Rolf Zwaan (who we last encountered here in “From zero to Ted talk in 18 simple steps”), Alexander Etz, Richard Lucas, and M. Brent Donnellan wrote an article, “Making replication mainstream,” which begins:
Many philosophers of science and methodologists have argued that the ability to repeat studies and obtain similar results is an essential component of science. . . . To address the need for an integrative summary, we review various types of replication studies and then discuss the most commonly voiced concerns about direct replication. We provide detailed responses to these concerns and consider different statistical ways to evaluate replications. We conclude there are no theoretical or statistical obstacles to making direct replication a routine aspect of psychological science.
The article was published in Behavioral and Brain Sciences, a journal that runs articles with many discussants (see here for an example from a few years back).
I wrote a discussion, “Don’t characterize replications as successes or failures”:
No replication is truly direct, and I recommend moving away from the classification of replications as “direct” or “conceptual” to a framework in which we accept that treatment effects vary across conditions.

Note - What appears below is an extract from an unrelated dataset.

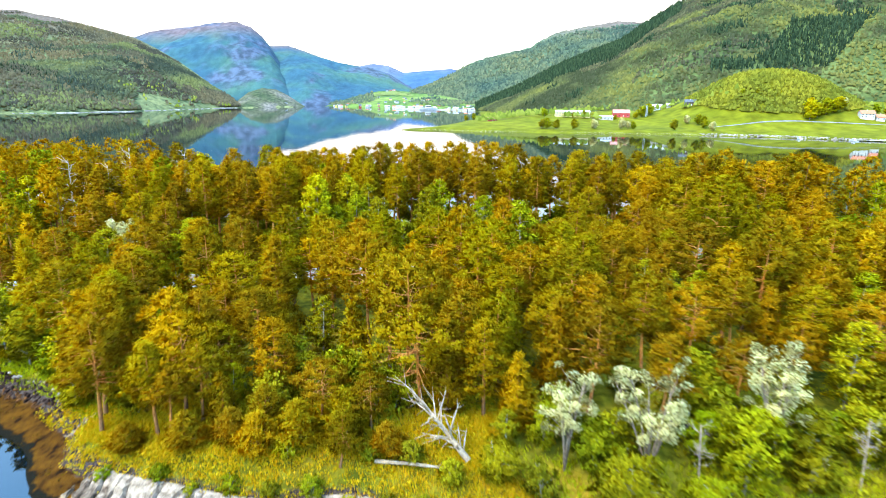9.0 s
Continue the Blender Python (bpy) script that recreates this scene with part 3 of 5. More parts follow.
def pine(seed, h, crown=0.55, width=2.3, conical=0.5, blades=35, bare=6, bare_long=1.6, pad=0.72):
    """Trunk with limbs, and a lobed crown of overlapping pads of needles. Returns the thing."""
    rng = np.random.RandomState(seed)
    tv, tf = [], []
    bend = rng.uniform(-1, 1, 2) * 0.035 * h
    axis = lambda u: Vector((bend[0] * math.sin(u * 2.6), bend[1] * math.sin(u * 2.1), u * h))
    us = [0, 0.03, 0.2, 0.45, 0.7, 0.88, 0.98]
    r0 = 0.012 * h + 0.035
    tube(tv, tf, [axis(u) for u in us], [r0 * (1.35 if u == 0 else 1.05 - 0.98 * u) for u in us], 6)
    profile = lambda v: ((1 - v) ** 0.8 * conical + (1 - conical) * np.sqrt(np.maximum(0.02, 1 - (1.45 * v - 0.5) ** 2))) * np.minimum(1, 0.5 + 2.6 * v)
    count = int(28 + 3.0 * crown * h * width)
    fine = np.linspace(0, 1, 200)
    share = np.cumsum(profile(fine) + 0.12)
    levels = np.interp((np.arange(count) + rng.rand(count)) / count, share / share[-1], fine)
    spots, sizes, outs = [], [], []
    p1, p2 = rng.uniform(0, 6.283, 2)
    for i, v in enumerate(levels):
        u = 1 - crown + crown * 0.97 * v
        a = i * 2.399 + rng.uniform(-0.4, 0.4)
        lobe = 1 + 0.24 * math.sin(2 * a + p1 + 7 * v) + 0.17 * math.sin(3 * a + p2 - 11 * v)
        reach = width * float(profile(v)) * lobe
        s = math.sqrt(rng.uniform(0.3, 1.0))
        foot = axis(max(u - 0.10 * reach * s / h * (1 + 2 * v), 0.1))
        p = axis(u) + Vector((math.cos(a) * reach * s, math.sin(a) * reach * s, rng.normal(0, 0.15)))
        if i % 3 == 0 and v < 0.75:
            r = 0.014 + 0.022 * reach / 2 * (1.2 - v)
            tube(tv, tf, [foot, p], [r * 1.3, 0.012], 3)
        spots.append(tuple(p))
        sizes.append(pad * rng.uniform(0.7, 1.25))
        outs.append((math.cos(a) * 0.8 * s, math.sin(a) * 0.8 * s, -0.2 + 0.95 * v))
    for k in range(2):
        spots.append(tuple(axis(0.98 - 0.03 * k) + Vector((rng.normal(0, 0.15), rng.normal(0, 0.15), -0.05))))
        sizes.append(pad * (0.65 + 0.2 * k))
        outs.append((0, 0, 0.9))
    for i in range(bare):
        u = rng.uniform(0.25, 1 - crown + 0.1)
        a, ln = rng.uniform(0, 6.28), rng.uniform(0.3, 1.0) * bare_long
        p0 = axis(u)
        d = Vector((math.cos(a) * ln, math.sin(a) * ln, 0))
        tube(tv, tf, [p0, p0 + d * 0.55 + Vector((0, 0, -0.05 * ln)), p0 + d + Vector((0, 0, rng.uniform(-0.25, 0.12) * ln))], [0.035 * bare_long / 1.6, 0.025 * bare_long / 1.6, 0.008], 3)
        if bare_long > 2:
            for _ in range(3):
                q = p0 + d * rng.uniform(0.4, 0.9)
                tube(tv, tf, [q, q + Vector(rng.normal(0, 0.4, 3)) + d * 0.15], [0.018, 0.006], 3)
    root = new("pine_tree")
    link_mesh("trunk", tv, tf, PINE_BARK, root, smooth=True)
    leaf_mesh("crown", clump_mesh(rng, spots, sizes, outs, 0.8, blades, 0.31, 0.068, 0.8), NEEDLES, SHADE_PINE, root)
    return root


def tall(root):
    """The height of a thing's highest point over its origin."""
    return max(v.co.z for ob in root.children for v in ob.data.vertices)


def broadleaf(seed, h, width, leaf_mat, bark, name, twigs=80, leaves=20, leaf=0.17, low=0.25, stems=1, droop=0.0):
    """A leafy tree: one or more stems, limbs, twigs, and leaves round each twig."""
    rng = np.random.RandomState(seed)
    tv, tf, tips = [], [], []
    for s in range(stems):
        lean = rng.uniform(-1, 1, 2) * h * (0.05 if stems == 1 else 0.16)
        top = h * rng.uniform(0.8, 1.0) if s else h
        axis = lambda u, lean=lean, top=top: Vector((lean[0] * u ** 1.3, lean[1] * u ** 1.3, u * top))
        r0 = (0.010 * h + 0.025) / stems ** 0.4
        us = [0, 0.2, 0.45, 0.7, 0.9, 1.0]
        tube(tv, tf, [axis(u) for u in us], [r0 * (1.12 - 1.05 * u) for u in us], 6)
        for i in range(twigs // stems):
            u = low + (1 - low) * ((i + rng.rand()) * stems / twigs)
            v = (u - low) / (1 - low)
            reach = width * (math.sin(math.pi * (0.16 + 0.82 * v ** 0.8)) ** 0.7) * rng.uniform(0.45, 1.1)
            a, rise = i * 2.399 + rng.uniform(-0.6, 0.6) + s, math.radians(rng.uniform(10, 45))
            p0 = axis(u * 0.97)
            d = Vector((math.cos(a) * math.cos(rise), math.sin(a) * math.cos(rise), math.sin(rise) - droop))
            p2 = p0 + d * reach
            if i % 2 == 0:
                tube(tv, tf, [p0, p0 + d * reach * 0.5 + Vector((0, 0, 0.06 * reach)), p2], [0.012 + 0.010 * reach, 0.012 + 0.005 * reach, 0.008], 3)
            tips.append((p2, 0.28 + 0.20 * width / 2.2))
            if reach > width * 0.6:
                tips.append((p0 + d * reach * 0.55, 0.3 + 0.18 * width / 2.2))
    c, sz = np.array([tuple(t[0]) for t in tips]), np.array([t[1] for t in tips]) * rng.uniform(1.0, 1.7, len(tips))
    outs = unit((c - (0, 0, h * (0.35 + low * 0.5))) * (1, 1, 0.45)) * 0.8
    made = clump_mesh(rng, c, sz, outs, 0.85, leaves, leaf, leaf, 0.8, True)
    root = new(name)
    link_mesh("trunk", tv, tf, bark, root, smooth=True)
    leaf_mesh("crown", made, leaf_mat, SHADE_PALE if leaf_mat is PALE else SHADE_SHRUB if leaf_mat is SHRUB else SHADE_LEAVES, root)
    return root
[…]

Relatedly, we should stop labeling replications as successes or failures and instead use continuous measures to compare different studies, again using meta-analysis of raw data where possible. . . . I also agree that various concerns about the difficulty of replication should, in fact, be interpreted as arguments in favor of replication. For example, if effects can vary by context, this provides more reason why replication is necessary for scientific progress. . . . It may well make sense to assign lower value to replications than to original studies, when considered as intellectual products, as we can assume the replication requires less creative effort. When considered as scientific evidence, however, the results from a replication can well be better than those of the original study, in that the replication can have more control in its design, measurement, and analysis. . . . Beyond this, I would like to add two points from a statistician’s perspective. First, the idea of replication is central not just to scientific practice but also to formal statistics, even though this has not always been recognized. Frequentist statistics relies on the reference set of repeated experiments, and Bayesian statistics relies on the prior distribution which represents the population of effects—and in the analysis of replication studies it is important for the model to allow effects to vary across scenarios. My second point is that in the analysis of replication studies I recommend continuous analysis and multilevel modeling (meta-analysis), in contrast to the target article which recommends binary decision rules which which I think are contrary to the spirit of inquiry that motivates replication in the first place.
Jennifer Tackett and Blake McShane wrote a discussion, “Conceptualizing and evaluating replication across domains of behavioral research,” which begins:
We discuss the authors’ conceptualization of replication, in particular the false dichotomy of direct versus conceptual replication intrinsic to it, and suggest a broader one that better generalizes to other domains of psychological research. We also discuss their approach to the evaluation of replication results and suggest moving beyond their dichotomous statistical paradigms and employing hierarchical / meta-analytic statistical models.
Also relevant is this talk on Bayes, statistics, and reproducibility from earlier this year.